Relatives have launched a fund raising campaign to raise money to help cover Mia’s funeral costs and to assist her parents, identified only by their first names Jacob and Simone.
“On this day, in Glendemann Park, Holland Park West an absolute tragic and sudden accident occurred, where beautiful Mia, at only five young months of age, grew her little angel wings and left this world for the final time,” the fund raising page reads. “No words can begin to describe the torture [parents] Jacob and Simone are going through.”
In a social media post on Tuesday Brisbane’s Lord Mayor Adrian Schrinner described the city as being “shocked to its absolute core” by the infant’s death. “Let’s come together as a community and let Jacob and Simone know Brisbane is here for them,” he added.
Magpies are known for aggressively defending their nests, particularly during breeding season which runs July-December in Brisbane.
That aggression has earned magpies a fearsome reputation in Australia, where the sharp-beaked black and white bird grows to around 40 centimeters (15 inches) long.
The community-run Magpie Alert website logged 1,231 magpie swoops in the state of Queensland in 2020, with thousands more reported across the rest of Australia.
More than one in ten people swooped by magpies suffer injuries, according to Magpie Alert.
In 2019 a 76-year-old Sydney man died of head injuries after crashing his bicycle while attempting to avoid a swooping magpie.

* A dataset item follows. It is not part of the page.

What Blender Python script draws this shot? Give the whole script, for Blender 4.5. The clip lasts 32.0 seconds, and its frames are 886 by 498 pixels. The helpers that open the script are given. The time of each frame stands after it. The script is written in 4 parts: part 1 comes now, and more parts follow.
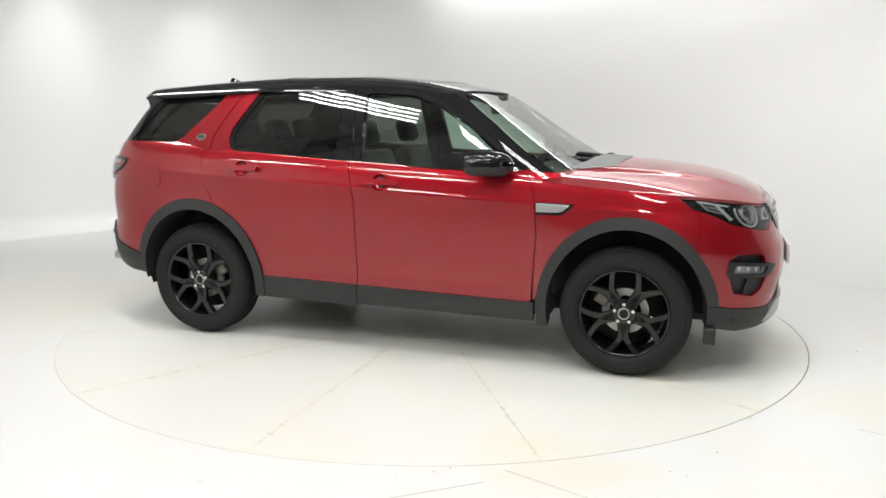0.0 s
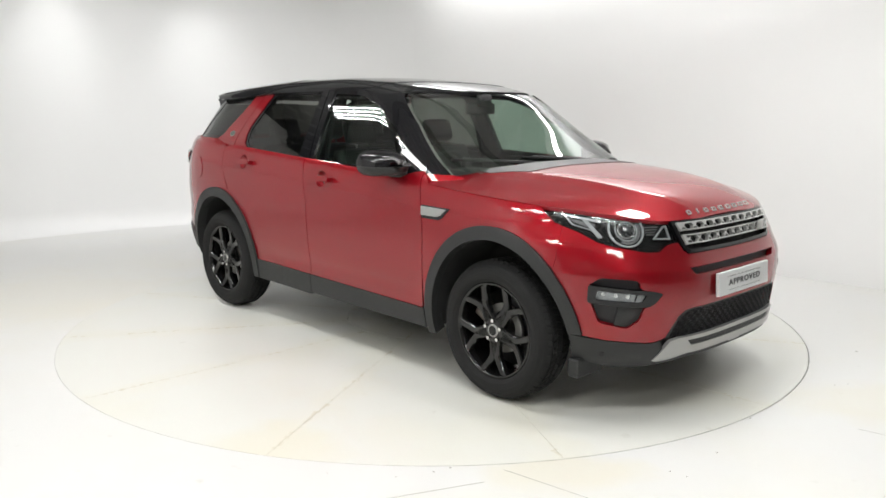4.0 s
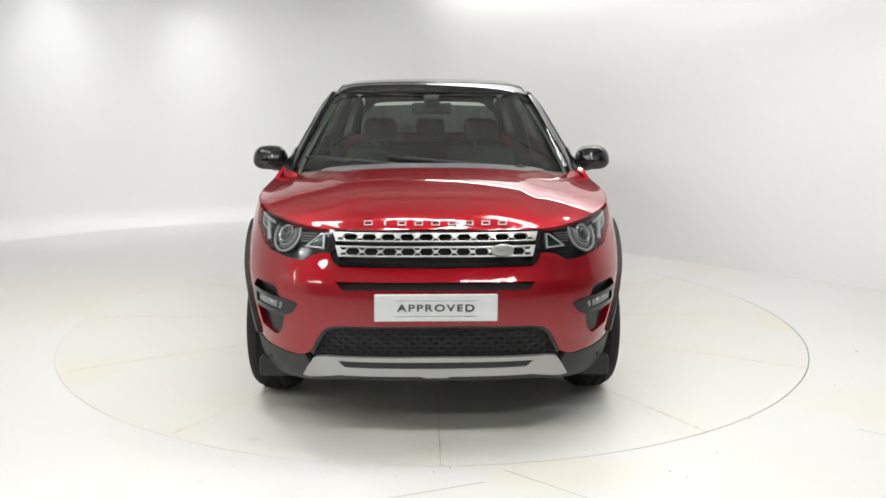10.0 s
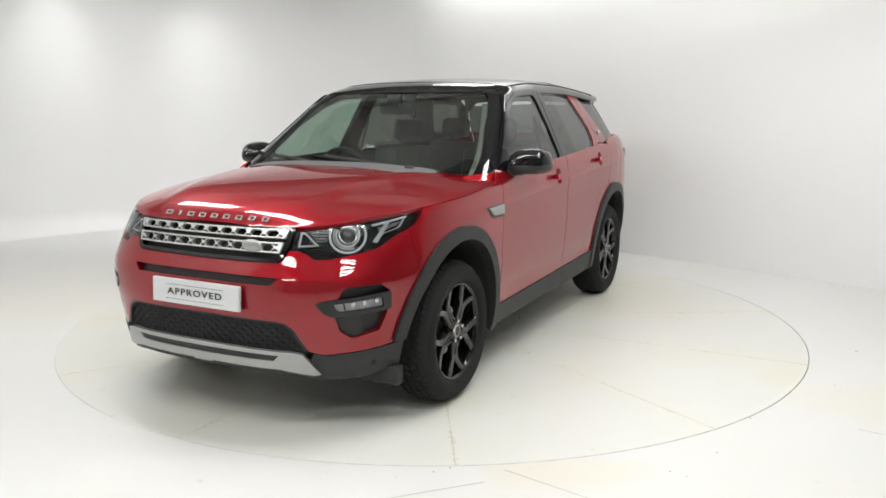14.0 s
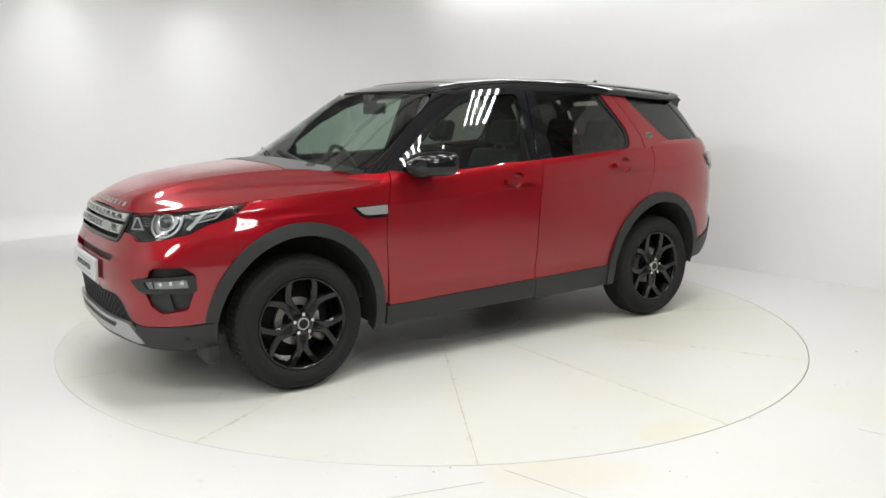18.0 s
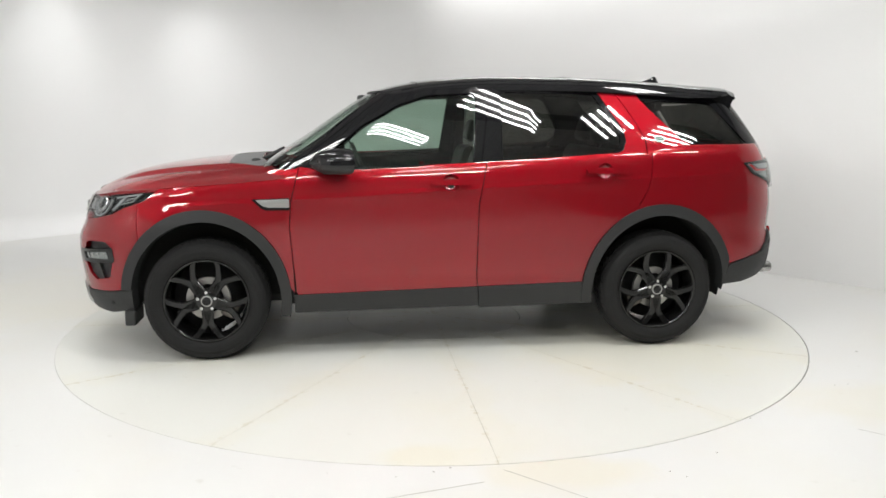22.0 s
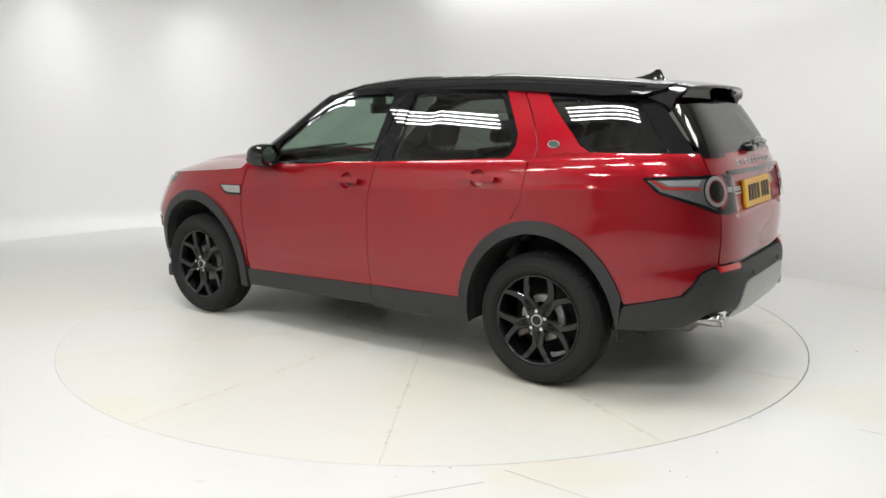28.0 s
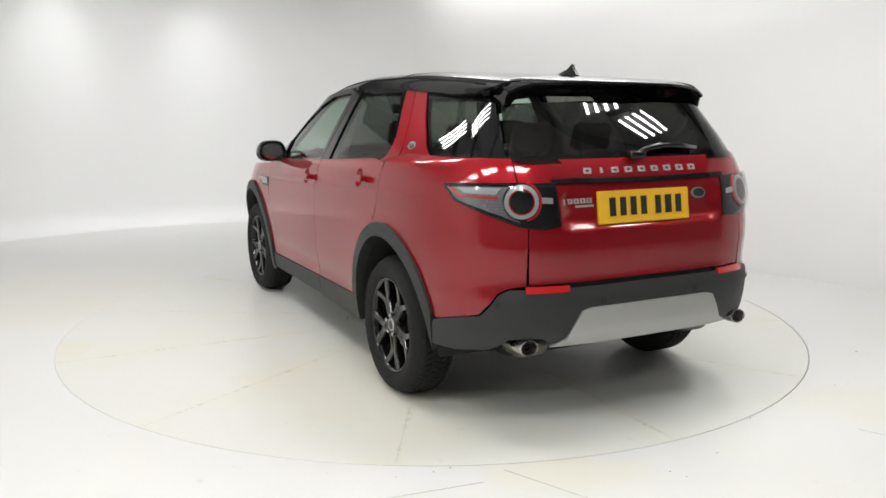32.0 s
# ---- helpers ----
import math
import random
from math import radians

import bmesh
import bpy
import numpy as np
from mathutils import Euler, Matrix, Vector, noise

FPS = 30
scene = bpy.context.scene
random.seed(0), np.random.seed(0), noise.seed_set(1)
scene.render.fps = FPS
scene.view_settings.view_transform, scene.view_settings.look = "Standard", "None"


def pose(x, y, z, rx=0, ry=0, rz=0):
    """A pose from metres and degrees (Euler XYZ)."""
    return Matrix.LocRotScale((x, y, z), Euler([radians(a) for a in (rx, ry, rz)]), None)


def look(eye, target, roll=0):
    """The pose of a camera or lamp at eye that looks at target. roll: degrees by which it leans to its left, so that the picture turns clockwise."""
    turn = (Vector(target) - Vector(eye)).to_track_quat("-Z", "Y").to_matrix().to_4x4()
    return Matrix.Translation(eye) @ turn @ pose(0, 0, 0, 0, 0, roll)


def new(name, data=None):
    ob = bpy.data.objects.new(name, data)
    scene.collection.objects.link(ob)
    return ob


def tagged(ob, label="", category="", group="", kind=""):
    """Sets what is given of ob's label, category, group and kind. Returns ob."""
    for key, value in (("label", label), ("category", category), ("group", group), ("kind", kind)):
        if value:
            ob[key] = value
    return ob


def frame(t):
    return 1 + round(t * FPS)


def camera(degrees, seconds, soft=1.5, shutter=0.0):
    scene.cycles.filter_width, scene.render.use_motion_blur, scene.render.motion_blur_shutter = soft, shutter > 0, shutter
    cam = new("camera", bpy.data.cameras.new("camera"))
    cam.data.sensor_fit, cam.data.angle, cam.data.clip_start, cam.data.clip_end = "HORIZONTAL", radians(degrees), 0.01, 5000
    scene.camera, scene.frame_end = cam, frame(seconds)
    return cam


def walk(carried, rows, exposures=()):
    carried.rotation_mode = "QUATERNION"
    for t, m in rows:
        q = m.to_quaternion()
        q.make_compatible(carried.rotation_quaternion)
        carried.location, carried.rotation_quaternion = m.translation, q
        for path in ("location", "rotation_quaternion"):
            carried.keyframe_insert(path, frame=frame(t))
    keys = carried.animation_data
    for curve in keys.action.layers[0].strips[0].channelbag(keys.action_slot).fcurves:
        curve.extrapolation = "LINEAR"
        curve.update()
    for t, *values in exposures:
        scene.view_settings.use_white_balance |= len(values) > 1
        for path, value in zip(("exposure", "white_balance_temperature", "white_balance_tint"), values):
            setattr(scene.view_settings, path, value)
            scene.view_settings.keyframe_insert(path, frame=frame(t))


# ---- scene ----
cam = camera(58.12, 32.0, soft=1.6)
walk(cam, [(t, look((0.0, -5.592, 1.469), (math.sin(radians(0.683)) * math.cos(radians(9.975)), -5.592 + math.cos(radians(0.683)) * math.cos(radians(9.975)), 1.469 - math.sin(radians(9.975))), 0.085)) for t in (0.0, 32.0)],
     [(0.0, 0.13), (9.0, 0.13), (12.5, 0.05), (16.0, 0.03), (32.0, 0.03)])

# turn of the table in degrees, second by second
TURN = [(0, -19.39), (1, -26.2), (2, -33.1), (3, -40.04), (3.5, -43.53), (5.5, -57.48), (6, -60.97), (7, -67.9), (8, -75.15),
        (9, -82.09), (10, -89.33), (11, -96.4), (12, -103.73), (13, -110.65), (14, -117.87), (14.5, -121.45), (16.5, -135.4),
        (17, -138.77), (18, -145.68), (19, -152.6), (20, -159.58), (21, -166.61), (22, -173.62), (23, -180.57), (24, -187.48),
        (25, -194.38), (25.5, -197.83), (27.5, -211.91), (28, -215.41), (29, -222.39), (30, -229.4), (31, -236.55), (32, -243.76)]
OFFSET = (0.0635, -0.0168)  # the car's middle on the turntable
TABLE_R = 2.47

# ---- world and light ----
world = bpy.data.worlds.new("world")
scene.world = world
world.use_nodes = True
world.node_tree.nodes["Background"].inputs[0].default_value = (0.9, 0.95, 1.0, 1)
world.node_tree.nodes["Background"].inputs[1].default_value = 0.05


def area(name, eye, target, sx, sy, watts, color=(1, 1, 1), spread=180):
    d = bpy.data.lights.new(name, "AREA")
    d.shape, d.size, d.size_y, d.energy, d.color = "RECTANGLE", sx, sy, watts, color
    d.spread = radians(spread)
    ob = new(name, d)
    ob.matrix_basis = look(eye, target)
    return ob


# ---- materials ----
def mat(name, color, rough=0.5, metal=0.0, coat=0.0, vary=0.08, scale=8.0, bump=0.0, bscale=200.0, emit=0.0, rvary=0.08, spec=0.5, coatrough=0.03):
    m = bpy.data.materials.new(name)
    m.use_nodes = True
    nt = m.node_tree
    b = nt.nodes["Principled BSDF"]
    b.inputs["Roughness"].default_value, b.inputs["Metallic"].default_value = rough, metal
    b.inputs["Coat Weight"].default_value, b.inputs["Coat Roughness"].default_value = coat, coatrough
    b.inputs["Specular IOR Level"].default_value = spec
    tc = nt.nodes.new("ShaderNodeTexCoord")
    nz = nt.nodes.new("ShaderNodeTexNoise")
    nz.inputs["Scale"].default_value, nz.inputs["Detail"].default_value = scale, 5
    nt.links.new(tc.outputs["Object"], nz.inputs["Vector"])
    ramp = nt.nodes.new("ShaderNodeMix")
    ramp.data_type = "RGBA"
    ramp.inputs["A"].default_value = (*[c * (1 - vary) for c in color], 1)
    ramp.inputs["B"].default_value = (*[min(1, c * (1 + vary)) for c in color], 1)
    nt.links.new(nz.outputs["Fac"], ramp.inputs["Factor"])
    nt.links.new(ramp.outputs["Result"], b.inputs["Base Color"])
    mr = nt.nodes.new("ShaderNodeMapRange")
    mr.inputs["To Min"].default_value, mr.inputs["To Max"].default_value = max(0.02, rough - rvary), min(1, rough + rvary)
    nt.links.new(nz.outputs["Fac"], mr.inputs["Value"])
    nt.links.new(mr.outputs["Result"], b.inputs["Roughness"])
    if bump:
        n2 = nt.nodes.new("ShaderNodeTexNoise")
        n2.inputs["Scale"].default_value = bscale
        nt.links.new(tc.outputs["Object"], n2.inputs["Vector"])
        bp = nt.nodes.new("ShaderNodeBump")
        bp.inputs["Strength"].default_value, bp.inputs["Distance"].default_value = bump, 0.002
        nt.links.new(n2.outputs["Fac"], bp.inputs["Height"])
        nt.links.new(bp.outputs["Normal"], b.inputs["Normal"])
    if emit:
        b.inputs["Emission Color"].default_value, b.inputs["Emission Strength"].default_value = (*color, 1), emit
    return m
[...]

The previous year, child in Perth was almost blinded when a magpie attacked his face as he sat in his pram.
Brisbane City Council says it is “working towards a natural balance as the guiding management principle,” when it comes to aggressive birds such as the native magpie.
Magpies are a protected species in Australia, where it is illegal to kill the bird or remove its chicks or eggs from the wild.